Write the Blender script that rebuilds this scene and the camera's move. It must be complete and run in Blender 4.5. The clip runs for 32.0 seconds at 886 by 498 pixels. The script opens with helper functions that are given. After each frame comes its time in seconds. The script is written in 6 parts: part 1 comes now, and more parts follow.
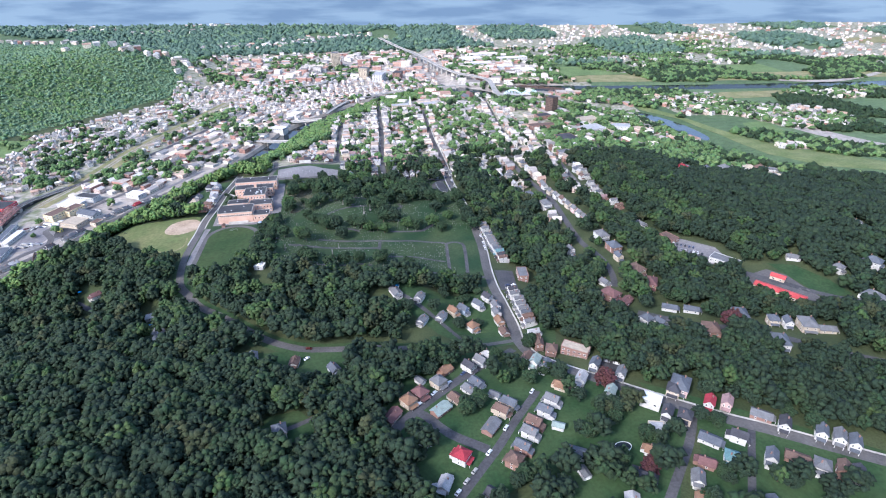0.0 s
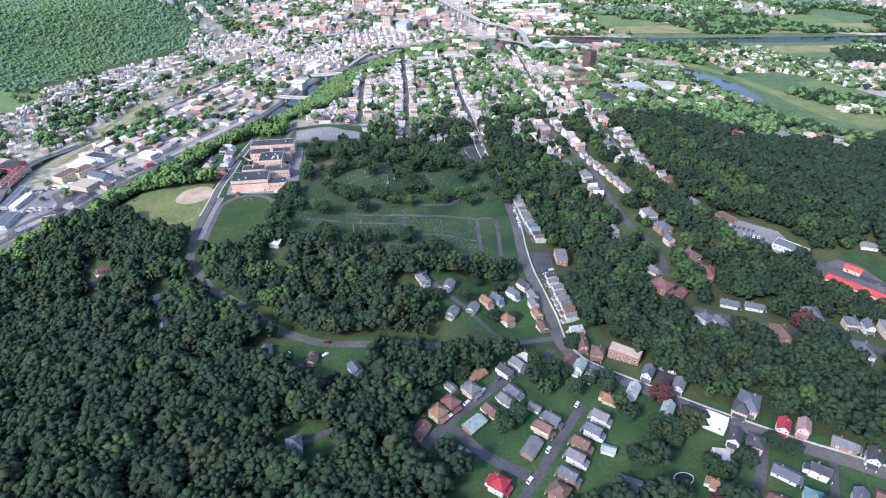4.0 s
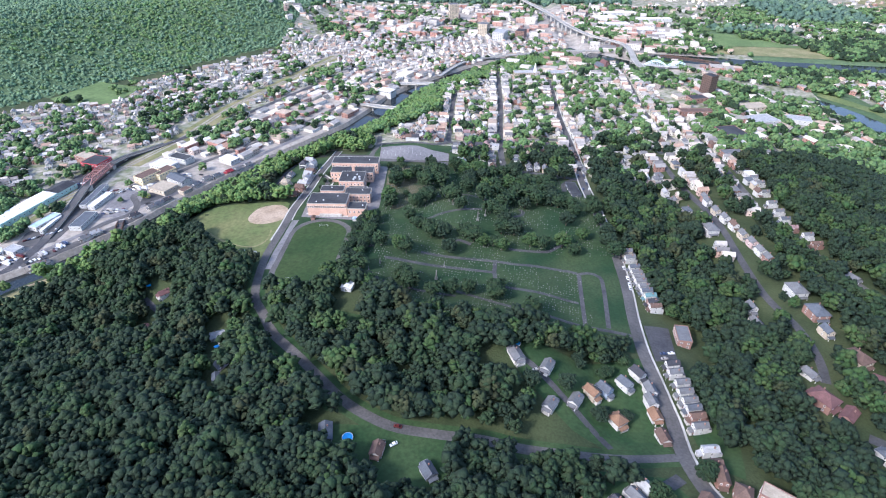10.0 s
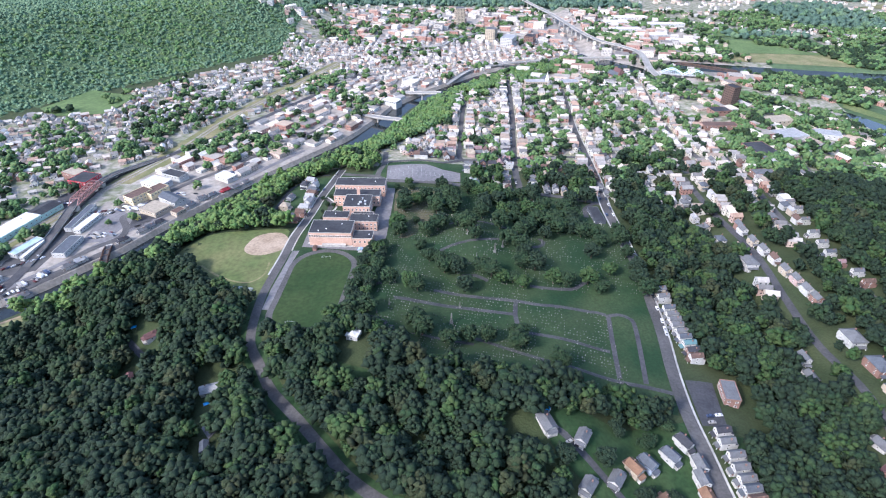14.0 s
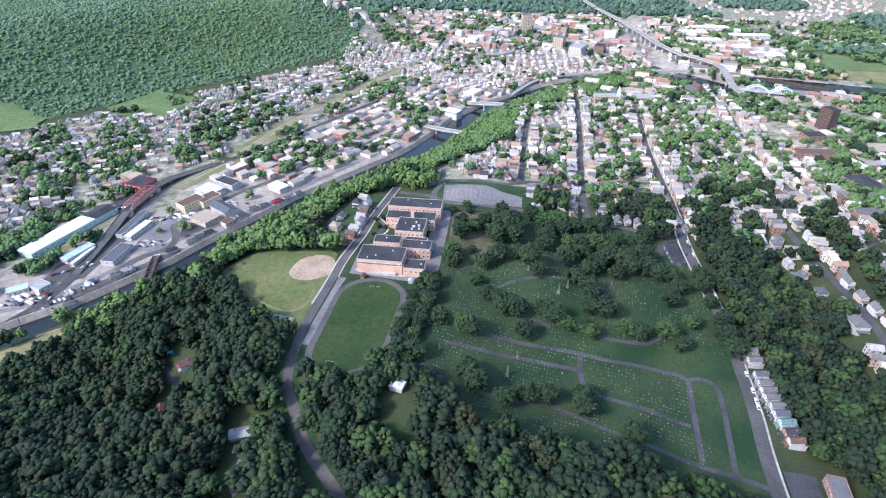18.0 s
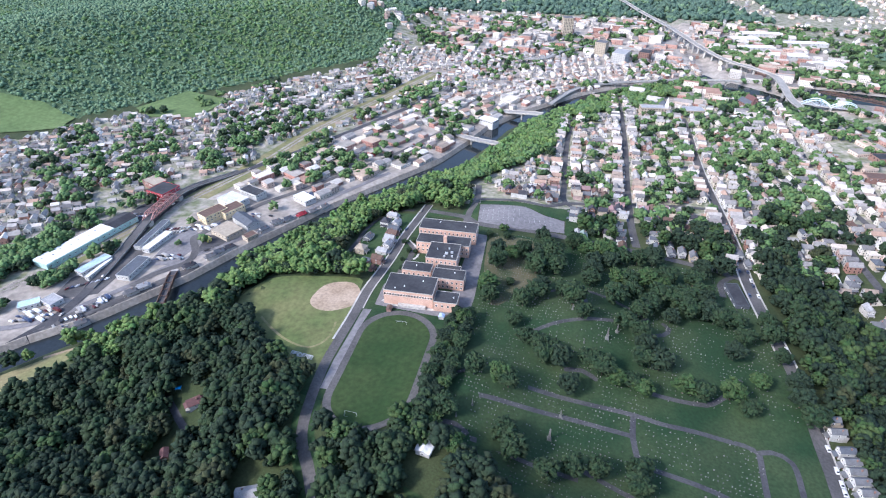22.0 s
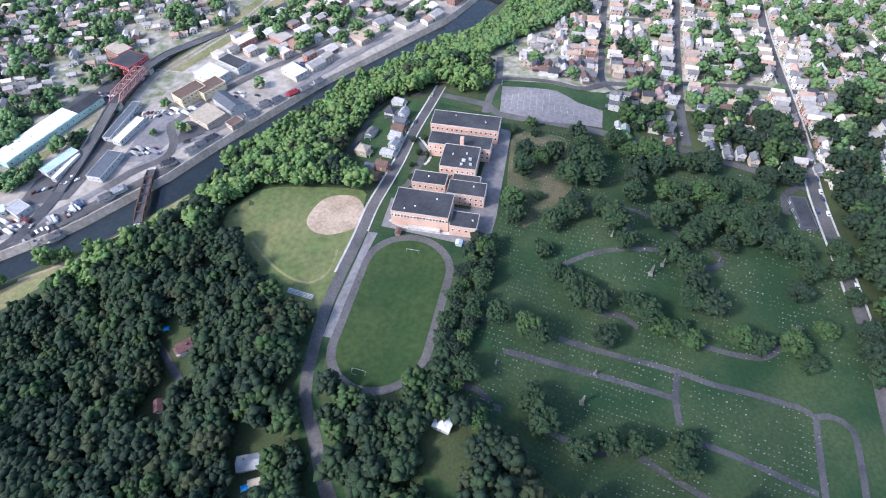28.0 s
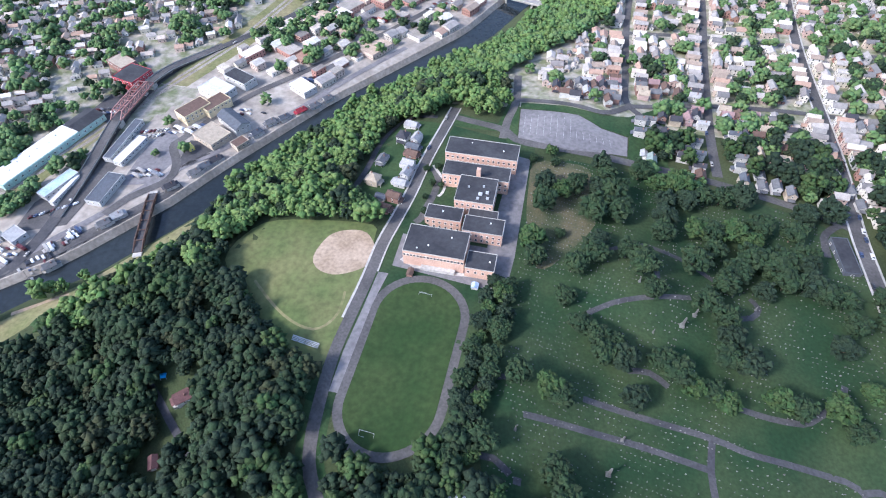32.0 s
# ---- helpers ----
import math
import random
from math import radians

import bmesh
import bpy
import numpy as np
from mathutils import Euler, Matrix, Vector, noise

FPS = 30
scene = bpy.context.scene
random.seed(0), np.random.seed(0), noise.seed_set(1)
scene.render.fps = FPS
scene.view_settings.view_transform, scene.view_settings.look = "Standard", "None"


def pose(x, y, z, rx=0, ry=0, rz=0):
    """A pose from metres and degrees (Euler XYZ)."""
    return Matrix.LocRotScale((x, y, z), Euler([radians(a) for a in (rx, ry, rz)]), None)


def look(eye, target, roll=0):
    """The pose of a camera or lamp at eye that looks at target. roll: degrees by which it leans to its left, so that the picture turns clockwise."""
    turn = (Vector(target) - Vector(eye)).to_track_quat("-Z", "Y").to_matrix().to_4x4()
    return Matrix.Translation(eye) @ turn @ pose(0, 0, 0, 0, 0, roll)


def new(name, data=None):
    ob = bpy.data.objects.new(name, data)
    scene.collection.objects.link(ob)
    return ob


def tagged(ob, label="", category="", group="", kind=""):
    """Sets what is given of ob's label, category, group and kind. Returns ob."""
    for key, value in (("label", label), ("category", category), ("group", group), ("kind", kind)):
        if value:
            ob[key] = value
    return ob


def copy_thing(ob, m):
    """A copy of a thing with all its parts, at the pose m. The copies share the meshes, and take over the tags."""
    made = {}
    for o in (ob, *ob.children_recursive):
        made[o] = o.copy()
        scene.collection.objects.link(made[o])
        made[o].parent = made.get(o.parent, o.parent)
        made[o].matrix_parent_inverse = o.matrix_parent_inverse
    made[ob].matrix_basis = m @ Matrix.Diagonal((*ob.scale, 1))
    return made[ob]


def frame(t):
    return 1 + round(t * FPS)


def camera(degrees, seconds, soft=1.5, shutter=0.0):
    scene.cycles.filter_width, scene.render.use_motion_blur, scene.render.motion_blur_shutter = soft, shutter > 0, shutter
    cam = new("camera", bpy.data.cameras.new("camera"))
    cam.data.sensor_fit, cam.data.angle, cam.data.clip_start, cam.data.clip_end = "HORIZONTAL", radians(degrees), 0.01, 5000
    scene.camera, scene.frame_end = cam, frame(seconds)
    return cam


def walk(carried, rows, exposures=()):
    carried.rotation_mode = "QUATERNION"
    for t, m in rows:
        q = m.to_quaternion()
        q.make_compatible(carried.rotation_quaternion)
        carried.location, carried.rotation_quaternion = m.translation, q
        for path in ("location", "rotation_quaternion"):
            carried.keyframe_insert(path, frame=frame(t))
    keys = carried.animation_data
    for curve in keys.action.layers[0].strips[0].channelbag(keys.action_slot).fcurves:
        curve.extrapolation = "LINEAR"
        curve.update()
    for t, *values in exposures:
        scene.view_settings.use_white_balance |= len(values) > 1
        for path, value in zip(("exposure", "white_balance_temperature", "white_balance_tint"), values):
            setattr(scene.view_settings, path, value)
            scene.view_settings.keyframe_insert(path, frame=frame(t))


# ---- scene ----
# ---- camera and its way ----
cam = camera(77.62, 32.0, soft=1.1)
# seconds, eye x, y, z, heading to the left of +y, pitch, roll
PATH = [
    (0.0, 38.6, -32.1, 260.0, -9.94, -29.00, -0.48),
    (0.5, 38.6, -25.5, 259.4, -10.05, -30.43, -0.53),
    (1.0, 38.5, -19.3, 259.0, -10.15, -31.99, -0.57),
    (1.5, 38.3, -12.8, 258.7, -10.28, -33.61, -0.54),
    (2.0, 38.1, -6.5, 258.6, -10.34, -33.90, -0.58),
    (2.5, 37.9, -0.2, 258.2, -9.98, -33.96, -0.62),
    (3.0, 38.2, 5.9, 258.0, -8.52, -33.95, -0.69),
    (3.5, 38.3, 12.2, 257.9, -8.07, -33.96, -0.68),
    (5.5, 34.6, 39.1, 255.9, -3.95, -33.83, -0.28),
    (6.0, 33.8, 45.6, 255.2, -2.85, -33.77, -0.20),
    (6.5, 33.3, 51.9, 254.5, -1.57, -33.70, -0.19),
    (7.0, 32.5, 58.0, 253.9, -0.41, -33.65, -0.08),
    (7.5, 31.6, 64.3, 253.4, 0.16, -33.60, -0.02),
    (8.0, 30.2, 70.8, 253.1, 0.42, -33.61, 0.07),
    (8.5, 28.7, 77.2, 252.8, 0.59, -33.61, 0.11),
    (9.0, 27.2, 83.8, 252.7, 0.71, -33.63, 0.18),
    (9.5, 26.0, 89.9, 252.6, 0.84, -33.63, 0.22),
    (10.0, 24.5, 96.3, 252.6, 0.94, -33.62, 0.24),
    (10.5, 23.1, 102.4, 252.5, 0.99, -33.62, 0.28),
    (11.0, 21.8, 108.9, 252.5, 1.05, -33.60, 0.34),
    (11.5, 20.1, 115.0, 252.6, 1.05, -33.60, 0.36),
    (12.0, 18.5, 121.3, 252.6, 1.00, -33.61, 0.37),
    (12.5, 16.7, 127.7, 252.7, 0.92, -33.62, 0.43),
    (13.0, 15.2, 133.8, 252.9, 0.92, -33.63, 0.42),
    (13.5, 14.0, 140.0, 253.0, 0.95, -33.67, 0.48),
    (14.0, 13.1, 145.7, 253.0, 1.05, -33.62, 0.36),
    (14.5, 11.9, 151.5, 253.1, 1.09, -33.57, 0.34),
    (16.5, 8.4, 174.6, 251.5, 3.10, -33.34, -0.08),
    (17.0, 7.3, 180.0, 251.9, 4.03, -33.40, 0.04),
    (17.5, 6.3, 185.5, 251.9, 5.57, -33.42, 0.07),
    (18.0, 5.1, 191.2, 252.0, 7.31, -33.44, 0.15),
    (18.5, 4.1, 196.6, 251.7, 8.47, -33.47, 0.18),
    (19.0, 3.0, 201.9, 251.5, 9.15, -33.46, 0.24),
    (19.5, 1.4, 207.3, 251.3, 9.65, -33.47, 0.22),
    (20.0, -0.2, 212.9, 251.1, 9.96, -33.52, 0.23),
    (20.5, -2.0, 218.5, 251.1, 10.21, -33.55, 0.21),
    (21.0, -3.9, 224.1, 250.9, 10.36, -33.60, 0.33),
    (21.5, -6.0, 229.6, 250.7, 10.48, -33.58, 0.33),
    (22.0, -7.9, 235.4, 250.4, 10.57, -33.60, 0.36),
    (22.5, -10.0, 241.3, 249.9, 10.67, -33.59, 0.33),
    (23.0, -11.8, 246.9, 249.5, 10.73, -33.59, 0.33),
    (23.5, -13.6, 252.2, 249.1, 10.73, -36.05, 0.31),
    (24.0, -15.5, 258.1, 249.0, 10.74, -39.78, 0.30),
    (24.5, -17.4, 264.0, 249.0, 10.76, -43.12, 0.33),
    (25.0, -19.3, 270.0, 248.9, 10.69, -46.17, 0.46),
    (25.5, -21.2, 276.6, 248.6, 10.61, -49.17, 0.43),
    (27.5, -26.6, 305.6, 252.4, 11.61, -50.35, -0.35),
    (28.0, -28.6, 311.4, 252.7, 11.58, -50.42, -0.40),
    (28.5, -30.4, 317.5, 252.8, 11.59, -50.49, -0.43),
    (29.0, -32.1, 323.1, 252.9, 11.66, -50.54, -0.52),
    (29.5, -33.7, 328.6, 252.8, 11.75, -50.54, -0.62),
    (30.0, -35.1, 333.5, 252.8, 11.88, -50.56, -0.66),
    (30.5, -36.3, 337.5, 252.8, 11.99, -50.59, -0.68),
    (31.0, -37.3, 340.5, 253.0, 12.16, -50.68, -0.71),
    (31.5, -38.3, 342.6, 253.3, 12.54, -50.82, -0.76),
    (32.0, -39.2, 344.3, 253.6, 12.94, -50.92, -0.78),
]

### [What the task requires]
Read the data above. Pull out each line in which the string "link" appears.

### [Solved exercise]
    scene.collection.objects.link(ob)
        scene.collection.objects.link(made[o])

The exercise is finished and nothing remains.